Each line that holds the word "Vector" is to be identified and copied.

#### [Collected data]
=====

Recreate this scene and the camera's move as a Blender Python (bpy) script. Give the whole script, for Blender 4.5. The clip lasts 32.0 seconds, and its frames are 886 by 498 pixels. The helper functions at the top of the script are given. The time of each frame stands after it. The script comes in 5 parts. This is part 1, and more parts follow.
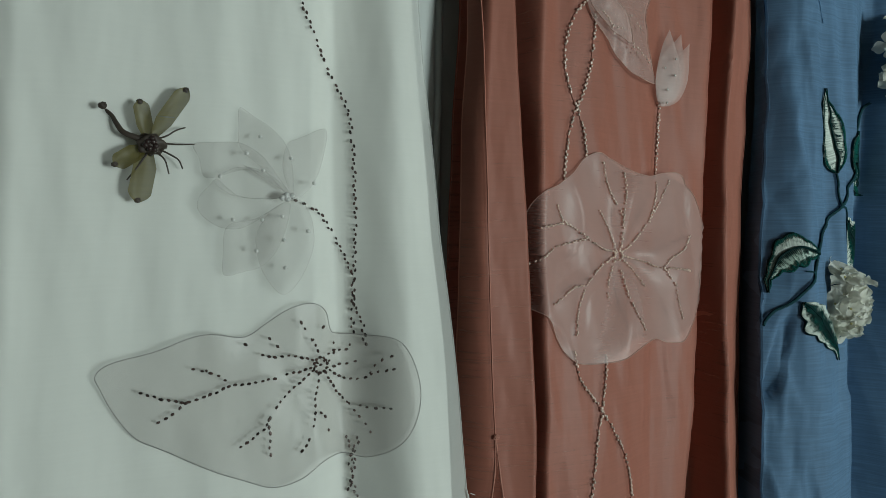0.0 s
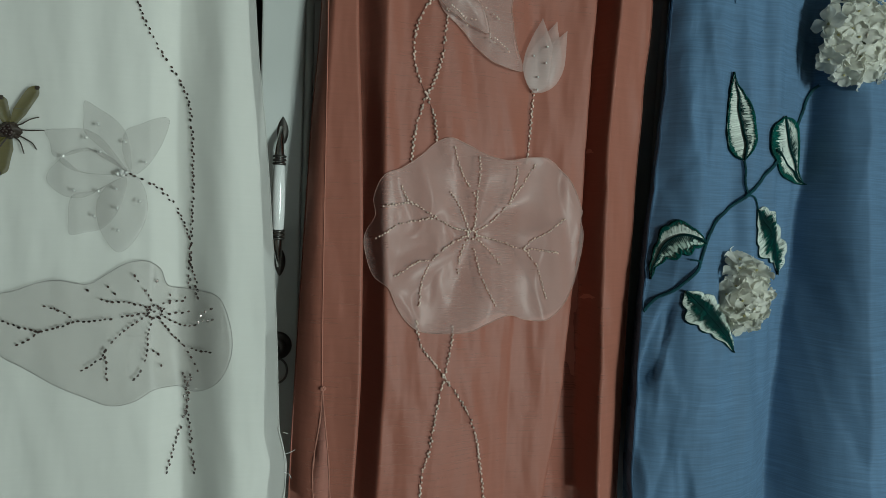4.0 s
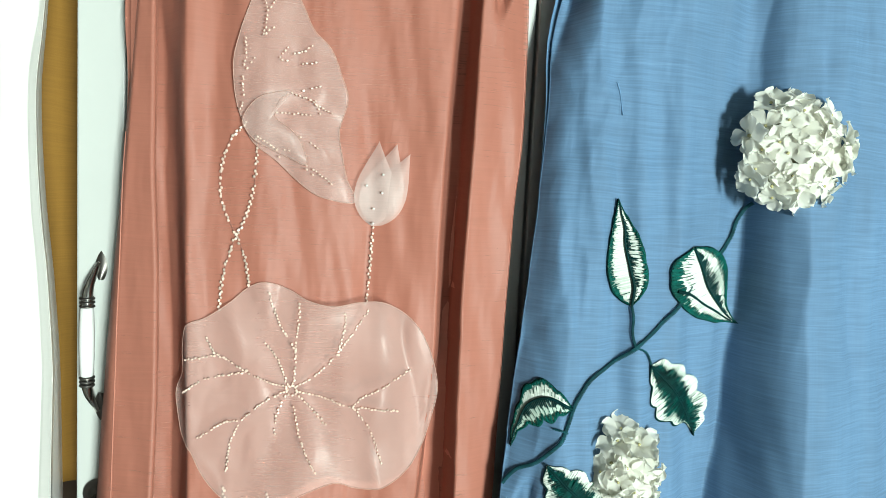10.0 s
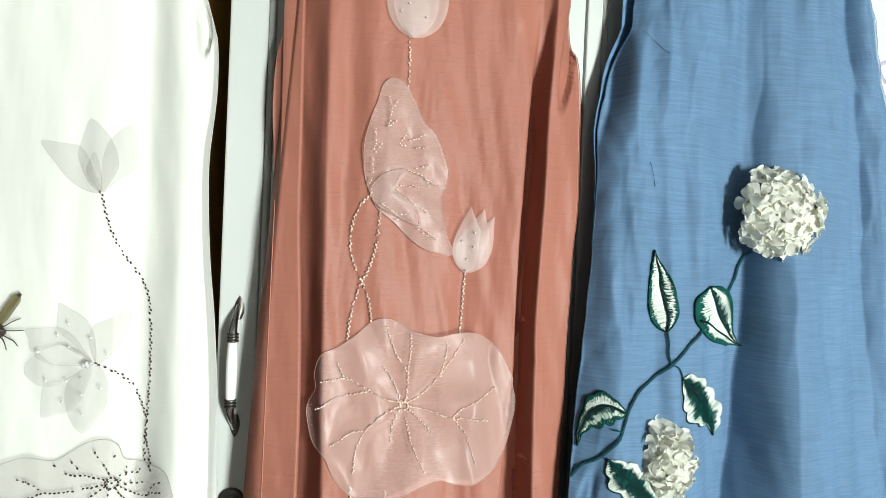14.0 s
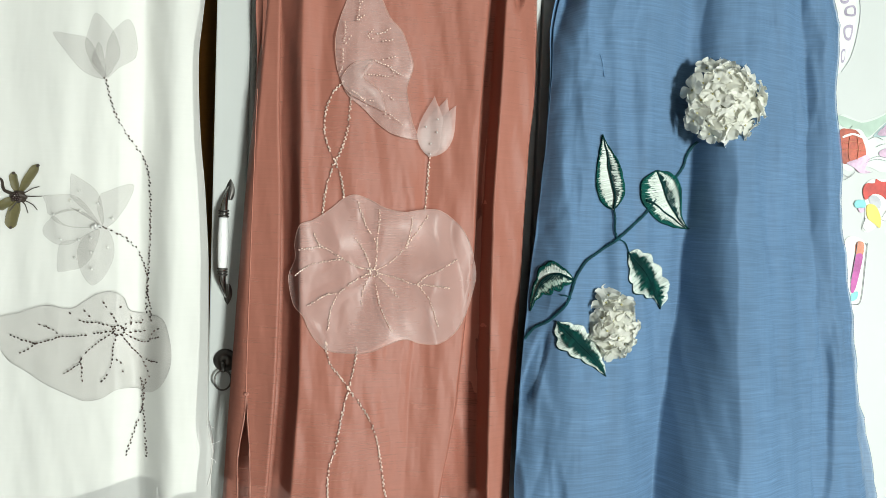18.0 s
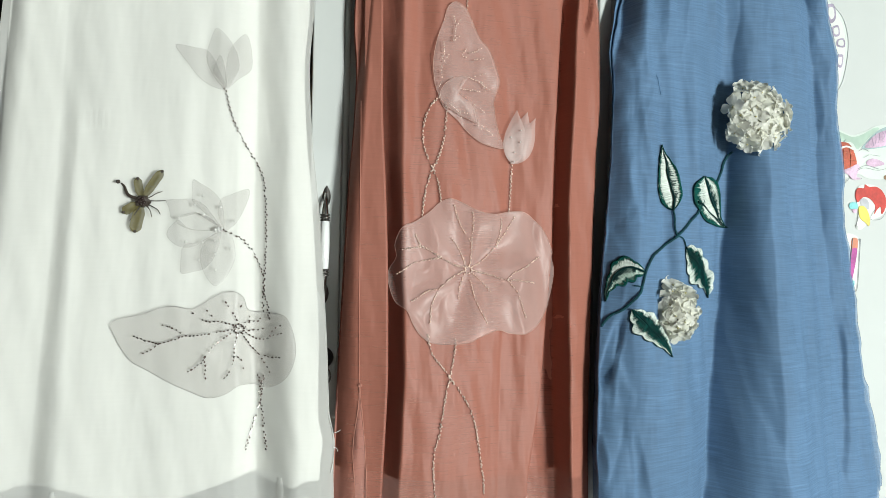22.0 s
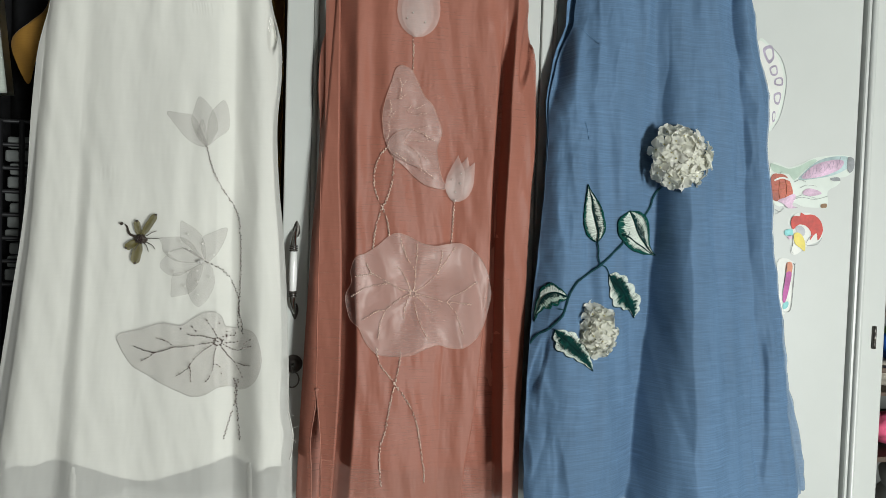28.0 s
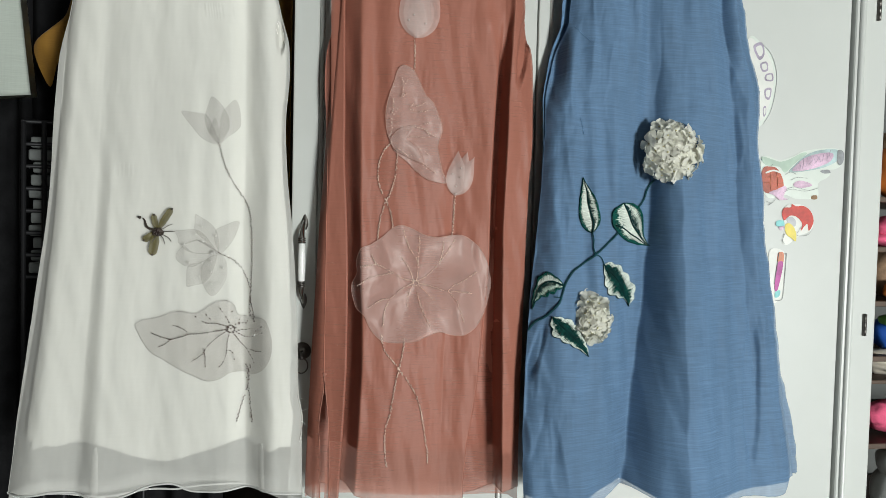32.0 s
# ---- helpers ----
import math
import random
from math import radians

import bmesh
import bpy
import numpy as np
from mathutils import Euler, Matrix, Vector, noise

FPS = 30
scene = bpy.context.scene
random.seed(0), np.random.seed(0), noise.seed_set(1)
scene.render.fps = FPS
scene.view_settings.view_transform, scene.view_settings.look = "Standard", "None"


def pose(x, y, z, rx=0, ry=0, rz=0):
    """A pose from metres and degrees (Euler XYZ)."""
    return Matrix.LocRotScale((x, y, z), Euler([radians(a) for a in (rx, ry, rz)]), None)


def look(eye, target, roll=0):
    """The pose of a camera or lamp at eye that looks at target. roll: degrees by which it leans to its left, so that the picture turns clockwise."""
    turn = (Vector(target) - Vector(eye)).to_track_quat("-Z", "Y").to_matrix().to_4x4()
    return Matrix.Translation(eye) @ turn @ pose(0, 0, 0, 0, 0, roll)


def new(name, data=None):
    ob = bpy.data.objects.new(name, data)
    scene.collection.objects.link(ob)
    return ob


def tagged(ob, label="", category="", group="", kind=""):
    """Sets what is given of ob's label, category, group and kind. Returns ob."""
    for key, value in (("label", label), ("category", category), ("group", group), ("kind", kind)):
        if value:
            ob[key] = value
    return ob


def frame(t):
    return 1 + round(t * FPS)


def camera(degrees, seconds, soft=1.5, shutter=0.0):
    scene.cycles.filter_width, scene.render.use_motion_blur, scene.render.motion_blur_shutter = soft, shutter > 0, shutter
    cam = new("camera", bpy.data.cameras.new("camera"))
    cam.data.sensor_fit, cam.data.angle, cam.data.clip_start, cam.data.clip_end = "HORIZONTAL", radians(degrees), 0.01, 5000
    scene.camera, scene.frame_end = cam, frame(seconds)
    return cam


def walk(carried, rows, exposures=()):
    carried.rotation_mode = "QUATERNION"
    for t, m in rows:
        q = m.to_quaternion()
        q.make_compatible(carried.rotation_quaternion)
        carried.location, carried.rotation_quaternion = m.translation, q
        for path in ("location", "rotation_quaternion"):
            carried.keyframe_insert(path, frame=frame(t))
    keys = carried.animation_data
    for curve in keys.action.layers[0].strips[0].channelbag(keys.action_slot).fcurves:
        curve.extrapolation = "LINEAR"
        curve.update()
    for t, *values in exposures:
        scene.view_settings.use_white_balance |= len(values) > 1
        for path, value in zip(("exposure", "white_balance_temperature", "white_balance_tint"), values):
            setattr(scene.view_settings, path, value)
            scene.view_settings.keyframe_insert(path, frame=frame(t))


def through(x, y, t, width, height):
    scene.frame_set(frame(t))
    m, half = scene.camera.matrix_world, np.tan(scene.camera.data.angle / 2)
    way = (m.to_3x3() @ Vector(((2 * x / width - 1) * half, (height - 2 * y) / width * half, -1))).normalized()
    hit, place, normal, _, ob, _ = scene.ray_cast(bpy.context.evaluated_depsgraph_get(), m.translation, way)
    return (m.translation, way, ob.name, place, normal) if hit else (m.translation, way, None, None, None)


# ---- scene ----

=====

#### [Final result]
from mathutils import Euler, Matrix, Vector, noise
    turn = (Vector(target) - Vector(eye)).to_track_quat("-Z", "Y").to_matrix().to_4x4()
    way = (m.to_3x3() @ Vector(((2 * x / width - 1) * half, (height - 2 * y) / width * half, -1))).normalized()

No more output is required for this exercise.